GOP candidate Sandra Whitten, of Laredo

Whitten said this is a major platform in her campaign and she supports the building of a border wall “where needed.” She says President Donald Trump has all along advocated for a wall only in areas where it is necessary.

“It’s going to depend on what our agents say. They’re the ones who need to make that decision. They’re the ones who work this area,” said Whitten, 36, whose husband, Emmanuel, is a Border Patrol agent.

Sandra Whitten, 36, who is running as a Republican for the 28th congressional district, which includes Laredo, Texas, stands at the banks of the Rio Grande at Father McNaboe Park, in Laredo, on Oct. 17, 2020. (Border Report Photo/Sandra Sanchez)

The neighborhood outside McNaboe Park is much more affluent than Santa Rita. There are no iron fences in the front yards, and it’s active with signs for Trump/Pence and Biden/Harris, as well as a heavily contested city council race.
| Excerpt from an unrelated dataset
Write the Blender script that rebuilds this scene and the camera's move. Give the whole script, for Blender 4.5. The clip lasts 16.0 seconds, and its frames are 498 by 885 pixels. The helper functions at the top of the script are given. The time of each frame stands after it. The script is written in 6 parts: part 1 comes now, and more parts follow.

Whitten said there are a lot more conservative voters in Laredo than people think. She ran uncontested in the primary and got 20,000 votes. But she said she expects many more in the general because she says people are “fired up” over these issues.

Park goers play football at Father McNaboe Park in Laredo on Saturday, Oct. 17, 2020. The park is on the Rio Grande where a border wall could be built. (Photos by Sandra Sanchez/Border Report)

Whitten said she’s discouraged that the country is so divided over this issue and “just wants everyone to start talking again.”

Across town, Ruiz and his group broke for lunch around 12:30 p.m., just as the clouds were beginning to clear and the South Texas sun blazed above.

“We did have a few conversations,” Ruiz said. “I think people here, it’s not an issue that people are given the opportunity to discuss in terms of facts, so it was interesting to be able to facilitate that discussion and give people some of the facts we know for sure are out there.”